Summer Solstice

If all goes according to plan, I’m in Alaska for the Summer Solstice, but sadly, not Haines. Juneau is one degree south and one degree east of Haines, which means while my family will have 18 hours and 35 minutes of daylight today, I’ll only have 18 hours and 16 minutes. The day after the solstice, when I return home, I’ll make that time up.

Aly and me visiting the Stonehenge replica near Maryhill, Washington, on the Columbia River last year, sadly, a few weeks after the Summer Solstice. (Photo: Michelle Zeiger)

At the solstices, my thoughts turn to Stonehenge. Much has been written about this ancient monument, so I won’t try to encapsulate it here. My favorite short history of Stonehenge, its construction and mathematics is Heath’s Stonehenge by Wooden Books (paid link) (ask your local bookstore. I know our excellent bookseller, The Babbling Book, carries this wonderful series, hopefully yours does too!). Western scholars have always believed that whoever built Stonehenge learned the skills from the Egyptians, conveniently putting the “savages” under the tutelage of a civilization more acceptable to Western thinking. Heath indicates that Stonehenge may have been immediately contemporary to, or even predated the Egyptian pyramids!

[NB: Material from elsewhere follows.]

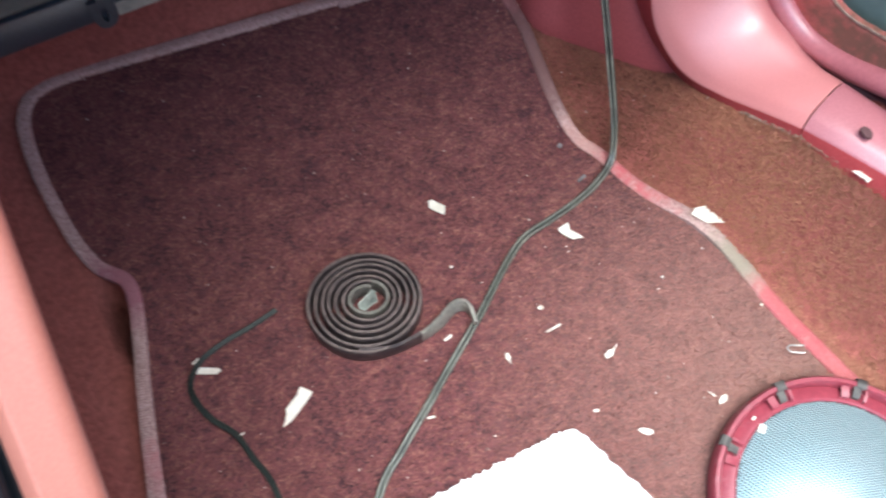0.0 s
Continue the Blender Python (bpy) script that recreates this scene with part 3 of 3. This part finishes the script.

To me, Stonehenge and its alignment to the two Solstices symbolizes humankind’s ability to recognize a connectedness to Nature and the wheel of the seasons, a connectedness that most of us have forgotten, but which our family is trying to strengthen.

So it’s Midsummer’s Day. Within a few days the Solstice stasis that brackets this day will end, and the hours of daylight will begin to decrease. We’ll begin to move toward autumn and beyond that, winter. Time to savor the height of the season, whether we’re together or apart, while we can.